**Information shown**
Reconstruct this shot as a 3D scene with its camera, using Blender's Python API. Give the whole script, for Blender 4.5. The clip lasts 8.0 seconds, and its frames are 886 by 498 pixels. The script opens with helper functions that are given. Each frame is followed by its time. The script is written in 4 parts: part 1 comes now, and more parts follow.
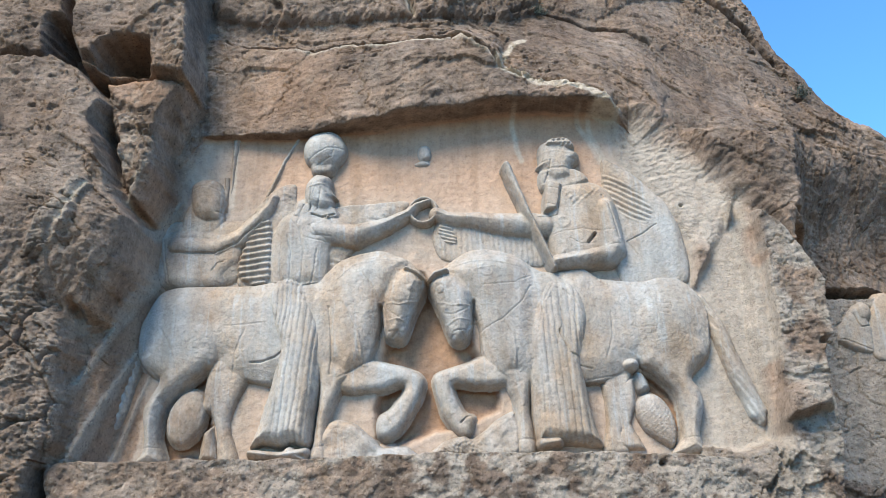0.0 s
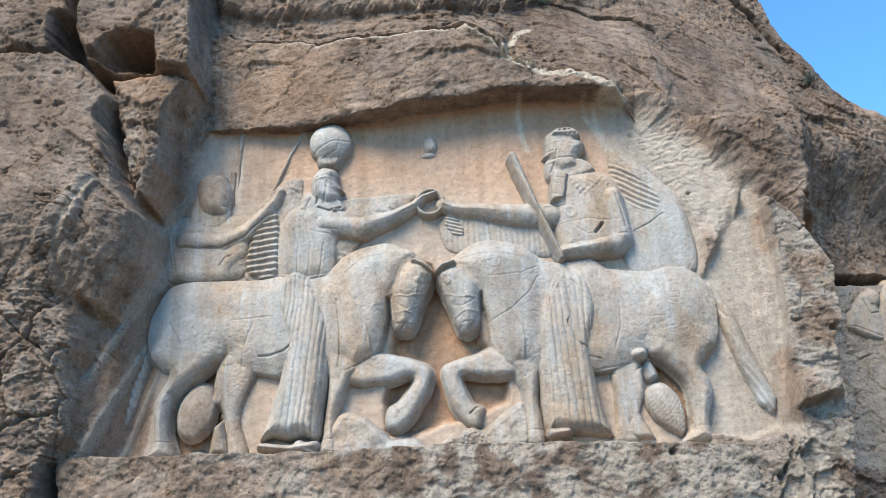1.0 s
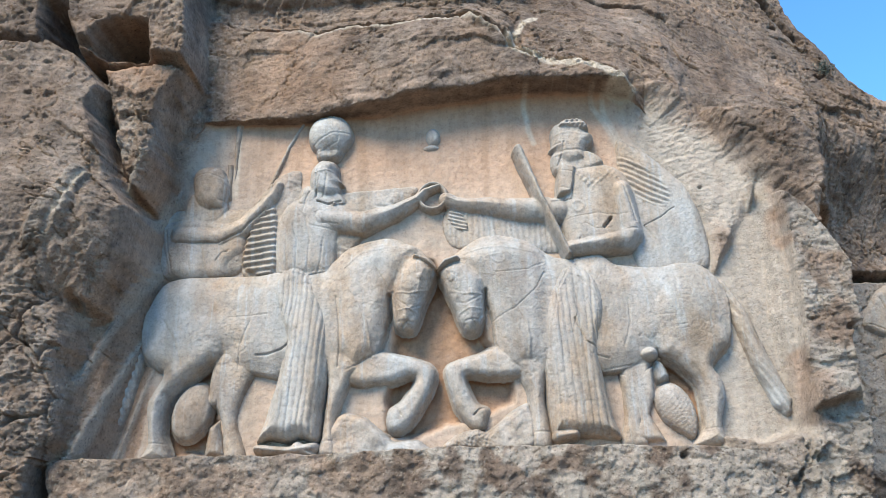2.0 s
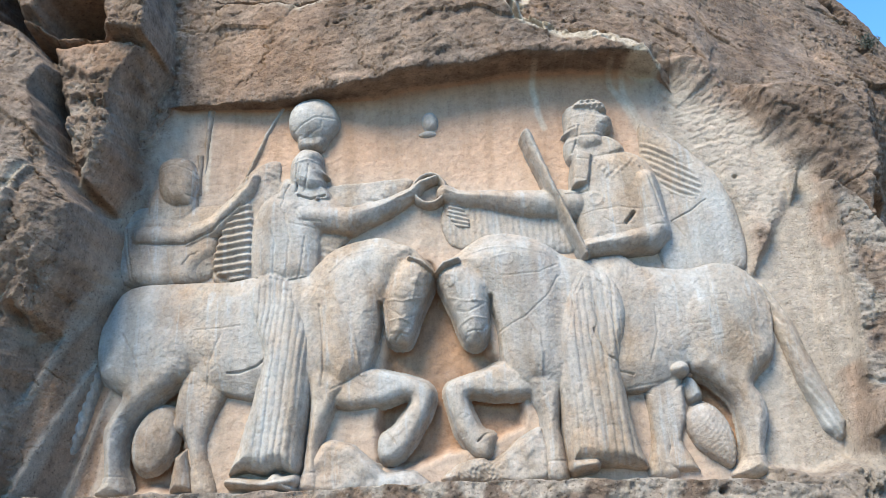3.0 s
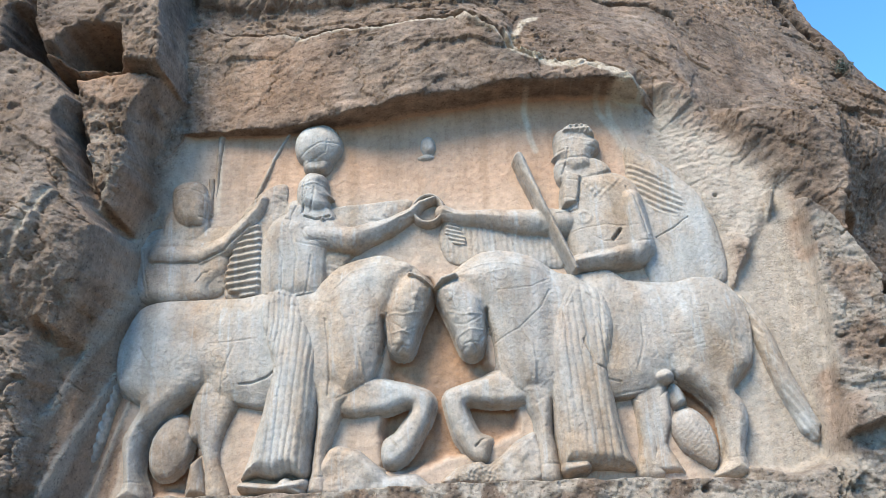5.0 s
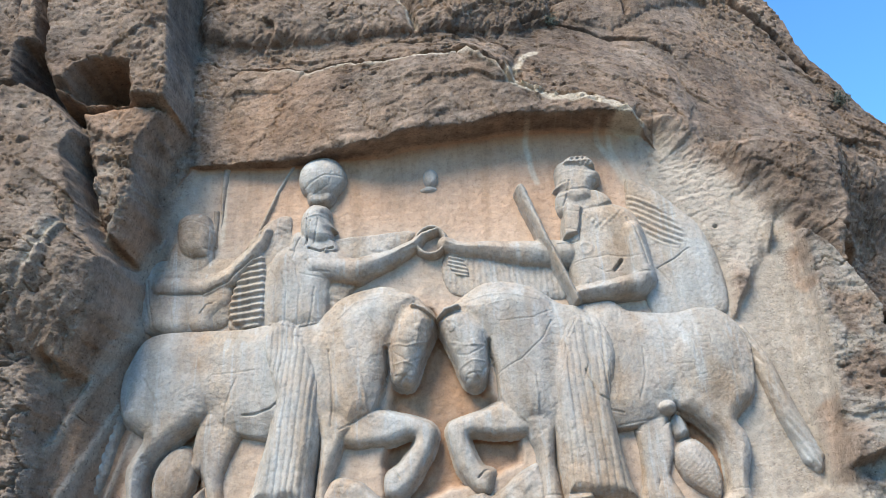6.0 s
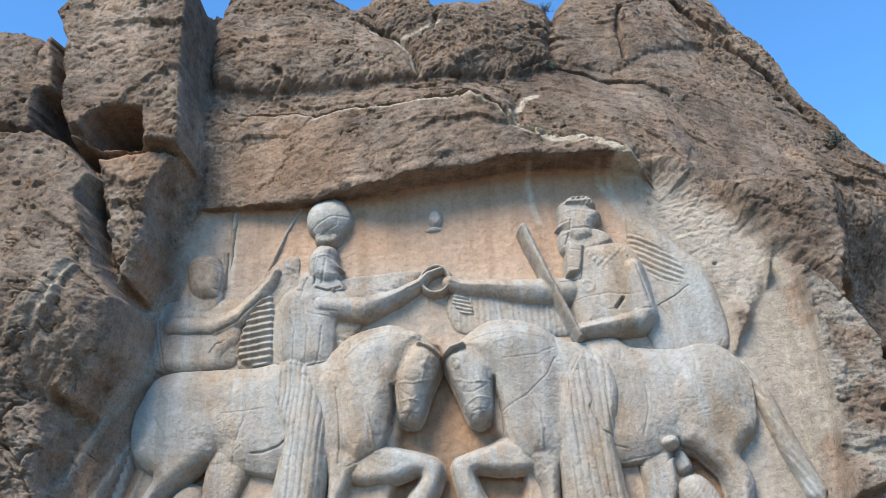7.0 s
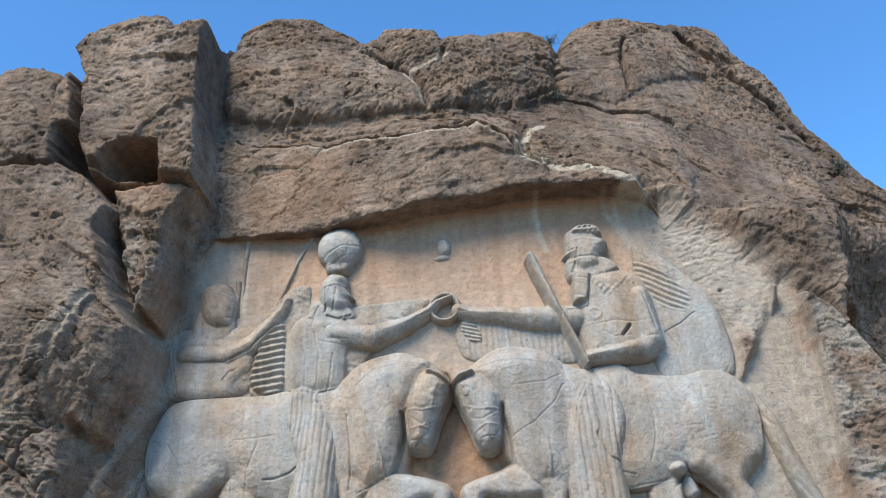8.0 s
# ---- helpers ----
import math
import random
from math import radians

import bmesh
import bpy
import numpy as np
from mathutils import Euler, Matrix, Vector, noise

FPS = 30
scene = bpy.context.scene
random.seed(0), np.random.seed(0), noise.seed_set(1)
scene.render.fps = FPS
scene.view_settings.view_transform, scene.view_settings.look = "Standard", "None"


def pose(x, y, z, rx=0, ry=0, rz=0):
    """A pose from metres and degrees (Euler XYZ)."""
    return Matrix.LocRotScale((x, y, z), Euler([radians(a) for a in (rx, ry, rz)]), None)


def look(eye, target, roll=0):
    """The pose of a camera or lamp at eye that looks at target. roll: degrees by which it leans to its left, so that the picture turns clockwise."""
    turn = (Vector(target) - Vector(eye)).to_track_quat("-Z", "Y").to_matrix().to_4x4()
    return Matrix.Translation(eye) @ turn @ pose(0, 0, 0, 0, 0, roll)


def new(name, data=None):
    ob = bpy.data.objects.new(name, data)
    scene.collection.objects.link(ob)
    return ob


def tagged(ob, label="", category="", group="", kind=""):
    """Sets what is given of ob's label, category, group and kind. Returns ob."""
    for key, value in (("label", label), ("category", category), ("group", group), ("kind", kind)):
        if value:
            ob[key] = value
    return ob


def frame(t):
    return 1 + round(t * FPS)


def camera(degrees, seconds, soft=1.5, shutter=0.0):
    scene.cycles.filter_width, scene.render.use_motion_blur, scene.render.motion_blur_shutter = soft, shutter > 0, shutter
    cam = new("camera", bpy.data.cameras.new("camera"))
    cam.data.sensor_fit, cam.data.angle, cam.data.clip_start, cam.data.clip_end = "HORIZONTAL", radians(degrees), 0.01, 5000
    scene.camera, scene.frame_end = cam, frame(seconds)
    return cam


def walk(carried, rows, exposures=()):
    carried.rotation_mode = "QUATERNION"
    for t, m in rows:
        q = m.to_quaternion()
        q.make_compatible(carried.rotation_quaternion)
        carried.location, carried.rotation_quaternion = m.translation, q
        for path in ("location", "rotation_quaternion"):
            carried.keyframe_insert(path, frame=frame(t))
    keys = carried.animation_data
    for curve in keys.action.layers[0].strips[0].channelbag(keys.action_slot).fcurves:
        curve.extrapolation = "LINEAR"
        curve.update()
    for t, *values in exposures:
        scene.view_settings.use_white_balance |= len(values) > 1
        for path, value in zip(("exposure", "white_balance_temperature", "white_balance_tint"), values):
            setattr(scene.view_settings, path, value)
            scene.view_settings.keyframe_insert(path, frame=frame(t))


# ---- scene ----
# camera and path
cam = camera(55.0, 8.0, soft=0.5)
ROWS = [
    (0.0, -0.0122, -8.7956, 1.6403, 112.078, 1.868, 0.679),
    (0.5, -0.0077, -8.7984, 1.6448, 111.793, 2.316, 1.128),
    (1.0, -0.0079, -8.7880, 1.6377, 111.571, 2.374, 1.418),
    (1.5, -0.0062, -8.7915, 1.6367, 111.380, 2.224, 1.602),
    (3.0, 0.0552, -7.5026, 2.2757, 110.373, 2.478, 2.149),
    (3.5, 0.0689, -7.4018, 2.3408, 109.999, 2.903, 2.359),
    (4.0, 0.0718, -7.4425, 2.3077, 109.934, 3.033, 2.267),
    (4.5, 0.0673, -7.8261, 2.0984, 110.710, 2.961, 2.174),
    (6.0, 0.0625, -8.0133, 2.0530, 113.790, 2.970, 2.383),
    (6.5, 0.0676, -8.0640, 1.9997, 115.239, 3.068, 2.584),
    (7.0, 0.0685, -8.1721, 1.9617, 116.550, 3.194, 2.867),
    (7.5, 0.0701, -8.2303, 1.9416, 117.658, 3.181, 3.165),
    (8.0, 0.0643, -8.3142, 1.9125, 118.362, 3.148, 3.439),
]

EXPOSURE = [(t, stops, 6650, 5) for t, stops in ((0.0, 1.1), (1.5, 1.12), (3.0, 1.22), (4.5, 1.22), (6.0, 1.12), (7.0, 0.98), (8.0, 0.82))]
walk(cam, [(t, pose(x, y, z, rx, ry, rz)) for t, x, y, z, rx, ry, rz in ROWS], EXPOSURE)

# world: clear sky, the cliff in soft light from high on its left
SUN_EL, SUN_AZ = 47.0, 210.0
world = bpy.data.worlds.new("sky")
scene.world = world
world.use_nodes = True
wn = world.node_tree.nodes
sky = wn.new("ShaderNodeTexSky")
sky.sky_type = "NISHITA"
sky.sun_disc = False
sky.sun_elevation, sky.sun_rotation = radians(SUN_EL), radians(SUN_AZ)
sky.altitude = 600
sky.air_density, sky.dust_density, sky.ozone_density = 1.0, 0.0, 0.8
wn["Background"].inputs[1].default_value = 0.145
azure = wn.new("ShaderNodeMix")
azure.data_type, azure.blend_type = "RGBA", "MULTIPLY"
azure.inputs[0].default_value, azure.inputs[7].default_value = 1.0, (0.53, 0.95, 1.32, 1)
world.node_tree.links.new(sky.outputs[0], azure.inputs[6])
world.node_tree.links.new(azure.outputs[2], wn["Background"].inputs[0])
sun_data = bpy.data.lights.new("sun", "SUN")
sun_data.energy, sun_data.angle, sun_data.color = 3.85, radians(30), (1.0, 0.91, 0.79)
sun_lamp = new("sun", sun_data)
sun_dir = Vector((math.sin(radians(SUN_AZ)) * math.cos(radians(SUN_EL)), math.cos(radians(SUN_AZ)) * math.cos(radians(SUN_EL)), math.sin(radians(SUN_EL))))
sun_lamp.matrix_world = look(sun_dir * 60, (0, 0, 0))


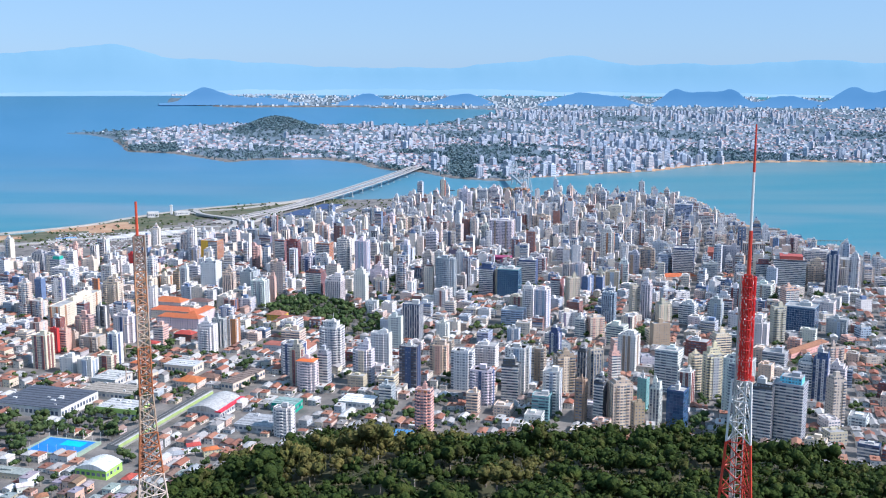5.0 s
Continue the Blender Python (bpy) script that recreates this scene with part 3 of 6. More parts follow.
B(-289, 1321, 21.1, 16.9, 12, -16, "g", "W")
B(-281, 1350, 16.0, 12.8, 12, -16, "s", "G")
B(-267, 1364, 14.1, 14.1, 11, -16, "g", "O")
B(-429, 1235, 17.5, 14.0, 6, -16, "g", "W")
B(-405, 1226, 18.3, 14.6, 6, -16, "g", "W")
B(-388, 1244, 18.6, 14.9, 6, -16, "g", "W")
B(-171, 1235, 26.4, 21.1, 12, -16, "g", "W", stripe="N")
B(-147, 1170, 19.7, 15.7, 11, -16, "c", "W", cap="orange")
B(-160, 1184, 12.7, 12.7, 14, -16, "g", "B")
B(-130, 1182, 11.6, 11.6, 13, -16, "b", "G")
B(-130, 1264, 26.0, 20.8, 16, -16, "c", "W")
B(-187, 1343, 24.9, 19.9, 8, -16, "b", "W")
B(-88, 1197, 21.5, 17.2, 13, -16, "g", "W", stripe="C")
B(-72, 1260, 22.5, 12.4, 14, -16, "p", "W", stripe="W")
B(-59, 1343, 16.8, 9.2, 14, -16, "p", "W")
B(-39, 1391, 22.5, 18.0, 16, -16, "s", "N")
B(-36, 1178, 19.6, 15.7, 16, -16, "c", "D", stripe="N")
B(-4, 1241, 20.1, 16.1, 11, -16, "g", "C")
B(-0, 1346, 14.8, 14.8, 11, -16, "g", "W")
B(-18, 1029, 15.0, 15.0, 15, -16, "c", "P", stripe="O")
B(-58, 1121, 13.7, 13.7, 7, -16, "b", "G")
B(-151, 1028, 18.0, 14.4, 9, -16, "c", "W")
B(22, 1182, 23.5, 18.8, 14, -16, "g", "W")
B(41, 1129, 23.4, 18.8, 12, -16, "c", "W", stripe="N")
B(52, 1265, 24.1, 19.3, 9, -16, "g", "W")
B(72, 1139, 18.0, 14.4, 13, -16, "b", "D")
B(82, 1175, 26.5, 21.2, 16, -16, "g", "W", stripe="U")
B(107, 1205, 13.9, 13.9, 13, -16, "c", "B")
B(111, 1095, 17.1, 17.1, 15, -16, "g", "W", stripe="U")
B(99, 1080, 17.2, 17.2, 8, -16, "b", "K")
B(139, 1325, 11.7, 11.7, 9, -30, "g", "W")
B(132, 1173, 20.2, 16.1, 13, 12, "c", "T", stripe="C")
B(157, 1203, 10.2, 10.2, 12, -30, "s", "D")
B(158, 1122, 13.9, 13.9, 20, 12, "s", "B")
B(137, 1072, 10.9, 10.9, 14, -30, "g", "W")
B(155, 1065, 10.2, 10.2, 14, -30, "b", "D")
B(174, 1062, 20.5, 16.4, 14, 12, "g", "B")
B(186, 1169, 10.2, 10.2, 14, 12, "b", "P")
B(217, 1255, 21.5, 17.2, 14, -30, "g", "W")
B(183, 1017, 10.0, 10.0, 12, 12, "g", "T")
B(206, 1108, 9.6, 9.6, 11, -30, "g", "K")
B(224, 1377, 23.1, 18.5, 8, -30, "b", "W")
B(31, 1097, 12.0, 12.0, 7, -16, "b", "C")
B(98, 1480, 30.3, 24.3, 7, -16, "b", "U")
B(201, 1409, 19.6, 15.6, 9, 12, "g", "C")
B(273, 1350, 22.3, 12.3, 11, 12, "p", "T")
B(247, 1178, 25.5, 20.4, 15, -30, "b", "W", stripe="K")
B(275, 1174, 12.4, 12.4, 13, 12, "c", "C")
B(288, 1151, 19.4, 15.5, 16, 12, "c", "C")
B(309, 1298, 25.6, 20.5, 8, -30, "c", "M")
B(339, 1311, 20.5, 16.4, 9, 12, "b", "C")
B(297, 1086, 28.5, 22.8, 20, -30, "g", "W", stripe="G")
B(297, 1055, 12.2, 12.2, 15, 12, "g", "B", cap="red")
B(302, 1021, 18.6, 14.9, 17, -30, "b", "D")
B(328, 1025, 28.3, 22.7, 18, -30, "b", "G", cap="cyan")
B(221, 1021, 16.3, 16.3, 16, -30, "k", "N", stripe="U")
B(253, 1123, 14.8, 14.8, 12, -30, "g", "W")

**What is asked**
Pictures do not belong in the copy. Repeat only the lines from the top of the records through the line containing "scene = bpy.context.scene".

**Task response**
Reconstruct this shot as a 3D scene with its camera, using Blender's Python API. Give the whole script, for Blender 4.5. The clip lasts 8.0 seconds, and its frames are 886 by 498 pixels. The script opens with helper functions that are given. Each frame is followed by its time. The script is written in 4 parts: part 1 comes now, and more parts follow.
0.0 s
1.0 s
2.0 s
3.0 s
5.0 s
6.0 s
7.0 s
8.0 s
# ---- helpers ----
import math
import random
from math import radians

import bmesh
import bpy
import numpy as np
from mathutils import Euler, Matrix, Vector, noise

FPS = 30
scene = bpy.context.scene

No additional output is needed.